#### RECORDS
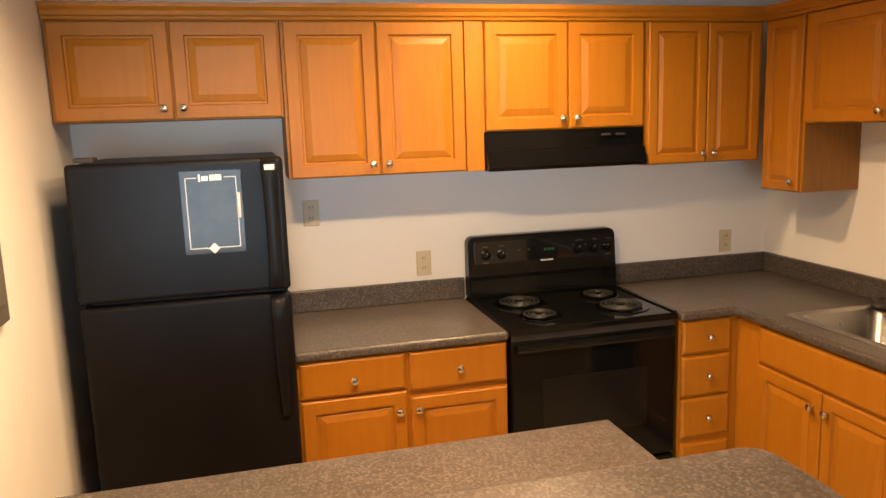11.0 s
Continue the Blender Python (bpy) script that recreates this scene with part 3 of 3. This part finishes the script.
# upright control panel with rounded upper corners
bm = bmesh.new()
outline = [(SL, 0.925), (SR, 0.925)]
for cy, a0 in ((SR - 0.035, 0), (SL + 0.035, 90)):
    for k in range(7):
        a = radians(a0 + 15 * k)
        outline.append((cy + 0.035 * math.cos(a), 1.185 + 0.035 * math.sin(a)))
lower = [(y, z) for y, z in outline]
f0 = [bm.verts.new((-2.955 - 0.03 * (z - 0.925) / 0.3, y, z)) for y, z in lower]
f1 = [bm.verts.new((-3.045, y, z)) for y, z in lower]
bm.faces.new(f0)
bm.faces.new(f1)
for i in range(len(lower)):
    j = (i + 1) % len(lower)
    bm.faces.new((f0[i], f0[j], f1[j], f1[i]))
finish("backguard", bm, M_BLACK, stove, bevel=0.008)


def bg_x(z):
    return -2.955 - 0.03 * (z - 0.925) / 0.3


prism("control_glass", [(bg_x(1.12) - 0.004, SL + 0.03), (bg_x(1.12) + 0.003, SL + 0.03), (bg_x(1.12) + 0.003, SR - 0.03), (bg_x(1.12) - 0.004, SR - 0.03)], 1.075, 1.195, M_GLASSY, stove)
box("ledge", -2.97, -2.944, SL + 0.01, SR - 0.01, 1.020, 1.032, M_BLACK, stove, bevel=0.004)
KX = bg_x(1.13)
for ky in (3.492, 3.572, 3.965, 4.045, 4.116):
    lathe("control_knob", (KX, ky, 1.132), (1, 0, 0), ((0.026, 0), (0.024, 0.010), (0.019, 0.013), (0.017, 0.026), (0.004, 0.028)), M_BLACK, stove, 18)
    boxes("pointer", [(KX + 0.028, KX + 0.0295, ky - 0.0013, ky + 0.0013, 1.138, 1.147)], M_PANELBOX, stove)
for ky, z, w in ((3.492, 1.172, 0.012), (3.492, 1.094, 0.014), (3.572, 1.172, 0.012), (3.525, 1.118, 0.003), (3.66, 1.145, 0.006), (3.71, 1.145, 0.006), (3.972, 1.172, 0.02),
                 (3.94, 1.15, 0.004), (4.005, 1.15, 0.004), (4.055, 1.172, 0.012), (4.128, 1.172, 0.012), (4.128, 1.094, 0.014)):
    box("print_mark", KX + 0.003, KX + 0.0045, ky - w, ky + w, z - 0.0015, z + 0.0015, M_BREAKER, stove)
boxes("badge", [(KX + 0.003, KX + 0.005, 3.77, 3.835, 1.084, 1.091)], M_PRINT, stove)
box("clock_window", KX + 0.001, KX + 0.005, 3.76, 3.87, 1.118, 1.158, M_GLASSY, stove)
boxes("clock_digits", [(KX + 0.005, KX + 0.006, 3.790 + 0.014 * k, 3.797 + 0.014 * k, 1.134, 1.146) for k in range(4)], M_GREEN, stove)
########
#### RECORDS
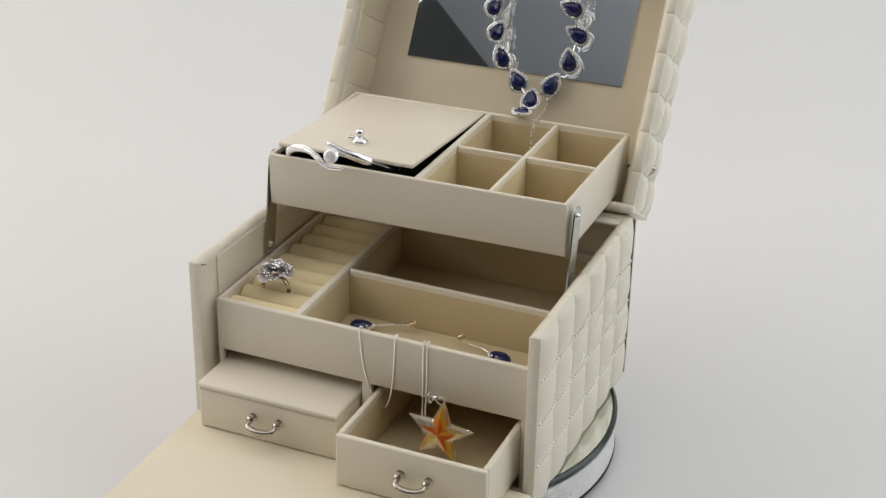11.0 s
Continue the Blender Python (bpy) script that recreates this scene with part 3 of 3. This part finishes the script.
########
#### RECORDS
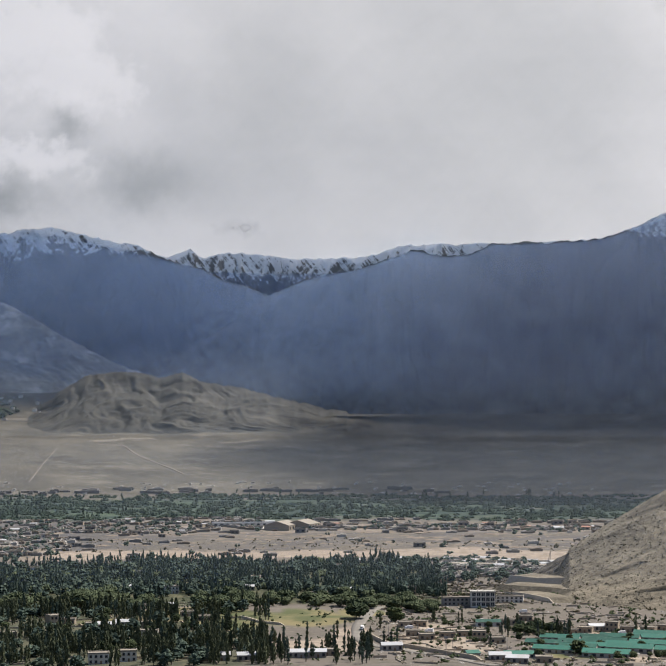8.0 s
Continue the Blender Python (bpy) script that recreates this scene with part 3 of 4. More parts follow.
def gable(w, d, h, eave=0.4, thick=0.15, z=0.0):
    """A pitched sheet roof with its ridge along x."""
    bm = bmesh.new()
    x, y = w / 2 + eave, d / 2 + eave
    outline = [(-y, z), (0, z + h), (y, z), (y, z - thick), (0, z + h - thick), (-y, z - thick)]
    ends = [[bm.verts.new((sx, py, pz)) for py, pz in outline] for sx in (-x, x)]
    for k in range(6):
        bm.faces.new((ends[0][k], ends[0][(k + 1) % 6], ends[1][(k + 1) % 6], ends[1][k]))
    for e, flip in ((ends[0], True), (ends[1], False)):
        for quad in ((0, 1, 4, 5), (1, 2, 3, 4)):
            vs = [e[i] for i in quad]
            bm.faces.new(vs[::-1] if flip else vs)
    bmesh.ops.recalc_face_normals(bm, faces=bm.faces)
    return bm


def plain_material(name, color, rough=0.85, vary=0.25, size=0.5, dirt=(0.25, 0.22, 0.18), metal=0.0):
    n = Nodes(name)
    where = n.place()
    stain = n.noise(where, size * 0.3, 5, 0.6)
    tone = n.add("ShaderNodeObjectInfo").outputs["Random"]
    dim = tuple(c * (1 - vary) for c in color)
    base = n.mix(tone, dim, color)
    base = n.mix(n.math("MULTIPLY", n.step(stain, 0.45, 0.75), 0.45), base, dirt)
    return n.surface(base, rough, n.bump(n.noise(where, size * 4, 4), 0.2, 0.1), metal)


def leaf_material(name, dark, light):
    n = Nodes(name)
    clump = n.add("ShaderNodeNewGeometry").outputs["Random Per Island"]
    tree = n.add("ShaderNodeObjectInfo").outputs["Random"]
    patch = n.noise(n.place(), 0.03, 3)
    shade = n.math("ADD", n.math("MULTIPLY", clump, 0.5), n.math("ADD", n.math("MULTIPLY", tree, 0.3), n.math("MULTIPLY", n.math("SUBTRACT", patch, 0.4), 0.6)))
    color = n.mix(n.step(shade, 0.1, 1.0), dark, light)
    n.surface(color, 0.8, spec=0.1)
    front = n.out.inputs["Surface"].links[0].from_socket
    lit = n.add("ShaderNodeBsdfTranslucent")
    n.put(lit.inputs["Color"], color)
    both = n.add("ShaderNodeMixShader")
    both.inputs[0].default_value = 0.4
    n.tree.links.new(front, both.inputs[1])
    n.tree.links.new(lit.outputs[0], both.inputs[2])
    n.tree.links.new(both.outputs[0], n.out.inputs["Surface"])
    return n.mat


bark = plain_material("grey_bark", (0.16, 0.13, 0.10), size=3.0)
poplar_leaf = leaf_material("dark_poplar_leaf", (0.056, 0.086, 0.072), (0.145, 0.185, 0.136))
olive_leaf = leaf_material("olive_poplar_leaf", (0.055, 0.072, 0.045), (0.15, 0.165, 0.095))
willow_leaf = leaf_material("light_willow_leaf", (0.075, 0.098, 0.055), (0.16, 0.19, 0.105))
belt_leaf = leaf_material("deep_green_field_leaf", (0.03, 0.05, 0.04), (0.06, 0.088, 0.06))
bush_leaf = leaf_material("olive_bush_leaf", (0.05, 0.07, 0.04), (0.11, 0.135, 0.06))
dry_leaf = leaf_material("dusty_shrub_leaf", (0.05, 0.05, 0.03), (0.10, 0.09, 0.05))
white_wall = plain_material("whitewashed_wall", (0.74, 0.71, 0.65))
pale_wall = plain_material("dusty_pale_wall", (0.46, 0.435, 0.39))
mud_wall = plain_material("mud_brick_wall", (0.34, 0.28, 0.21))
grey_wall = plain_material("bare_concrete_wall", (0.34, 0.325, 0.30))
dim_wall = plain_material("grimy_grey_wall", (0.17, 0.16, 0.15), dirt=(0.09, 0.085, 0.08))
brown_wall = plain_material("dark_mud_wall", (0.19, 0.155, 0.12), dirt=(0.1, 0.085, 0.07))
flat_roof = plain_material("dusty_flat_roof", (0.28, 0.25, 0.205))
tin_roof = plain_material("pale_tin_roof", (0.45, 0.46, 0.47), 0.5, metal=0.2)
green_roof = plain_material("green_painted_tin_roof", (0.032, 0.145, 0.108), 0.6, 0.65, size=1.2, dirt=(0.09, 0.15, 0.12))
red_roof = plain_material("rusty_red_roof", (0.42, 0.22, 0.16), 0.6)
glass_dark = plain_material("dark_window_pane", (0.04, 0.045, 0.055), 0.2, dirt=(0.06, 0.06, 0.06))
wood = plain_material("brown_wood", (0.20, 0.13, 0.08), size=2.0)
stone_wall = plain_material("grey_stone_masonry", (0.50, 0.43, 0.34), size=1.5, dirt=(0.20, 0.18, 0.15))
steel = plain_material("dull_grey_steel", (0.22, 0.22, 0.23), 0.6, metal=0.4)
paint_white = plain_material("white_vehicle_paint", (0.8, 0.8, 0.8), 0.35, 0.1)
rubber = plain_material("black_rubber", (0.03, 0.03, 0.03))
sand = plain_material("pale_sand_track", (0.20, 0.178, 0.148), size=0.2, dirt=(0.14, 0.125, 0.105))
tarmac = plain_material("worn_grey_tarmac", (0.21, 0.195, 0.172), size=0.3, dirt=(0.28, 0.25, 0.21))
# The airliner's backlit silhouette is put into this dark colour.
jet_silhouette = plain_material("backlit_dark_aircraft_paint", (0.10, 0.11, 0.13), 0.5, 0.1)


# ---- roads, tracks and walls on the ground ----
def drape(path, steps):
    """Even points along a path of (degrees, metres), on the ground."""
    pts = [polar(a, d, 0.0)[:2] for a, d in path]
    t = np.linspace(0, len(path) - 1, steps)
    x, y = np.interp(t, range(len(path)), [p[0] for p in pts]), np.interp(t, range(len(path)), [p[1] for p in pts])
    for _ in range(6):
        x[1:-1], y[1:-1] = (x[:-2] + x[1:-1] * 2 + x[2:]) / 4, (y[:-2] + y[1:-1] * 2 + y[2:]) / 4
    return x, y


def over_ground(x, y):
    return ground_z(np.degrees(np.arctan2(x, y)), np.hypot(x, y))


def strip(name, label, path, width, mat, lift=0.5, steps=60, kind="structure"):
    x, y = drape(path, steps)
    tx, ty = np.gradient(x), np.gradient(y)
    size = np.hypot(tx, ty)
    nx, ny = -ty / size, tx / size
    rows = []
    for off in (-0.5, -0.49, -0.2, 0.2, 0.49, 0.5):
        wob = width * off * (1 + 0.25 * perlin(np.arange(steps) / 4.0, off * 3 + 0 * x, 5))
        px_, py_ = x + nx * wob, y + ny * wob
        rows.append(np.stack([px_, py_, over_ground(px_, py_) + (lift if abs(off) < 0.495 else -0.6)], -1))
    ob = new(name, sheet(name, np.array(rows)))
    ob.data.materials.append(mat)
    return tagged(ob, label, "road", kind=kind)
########
_TASK:_ Using the entries shown above, reproduce verbatim the lines from the line bearing "More parts follow." to the line bearing "return n.surface(base, rough, n.bump(n.noise(where, size", inclusive.

_EXERCISE ANSWER:_
Continue the Blender Python (bpy) script that recreates this scene with part 3 of 4. More parts follow.
def gable(w, d, h, eave=0.4, thick=0.15, z=0.0):
    """A pitched sheet roof with its ridge along x."""
    bm = bmesh.new()
    x, y = w / 2 + eave, d / 2 + eave
    outline = [(-y, z), (0, z + h), (y, z), (y, z - thick), (0, z + h - thick), (-y, z - thick)]
    ends = [[bm.verts.new((sx, py, pz)) for py, pz in outline] for sx in (-x, x)]
    for k in range(6):
        bm.faces.new((ends[0][k], ends[0][(k + 1) % 6], ends[1][(k + 1) % 6], ends[1][k]))
    for e, flip in ((ends[0], True), (ends[1], False)):
        for quad in ((0, 1, 4, 5), (1, 2, 3, 4)):
            vs = [e[i] for i in quad]
            bm.faces.new(vs[::-1] if flip else vs)
    bmesh.ops.recalc_face_normals(bm, faces=bm.faces)
    return bm


def plain_material(name, color, rough=0.85, vary=0.25, size=0.5, dirt=(0.25, 0.22, 0.18), metal=0.0):
    n = Nodes(name)
    where = n.place()
    stain = n.noise(where, size * 0.3, 5, 0.6)
    tone = n.add("ShaderNodeObjectInfo").outputs["Random"]
    dim = tuple(c * (1 - vary) for c in color)
    base = n.mix(tone, dim, color)
    base = n.mix(n.math("MULTIPLY", n.step(stain, 0.45, 0.75), 0.45), base, dirt)
    return n.surface(base, rough, n.bump(n.noise(where, size * 4, 4), 0.2, 0.1), metal)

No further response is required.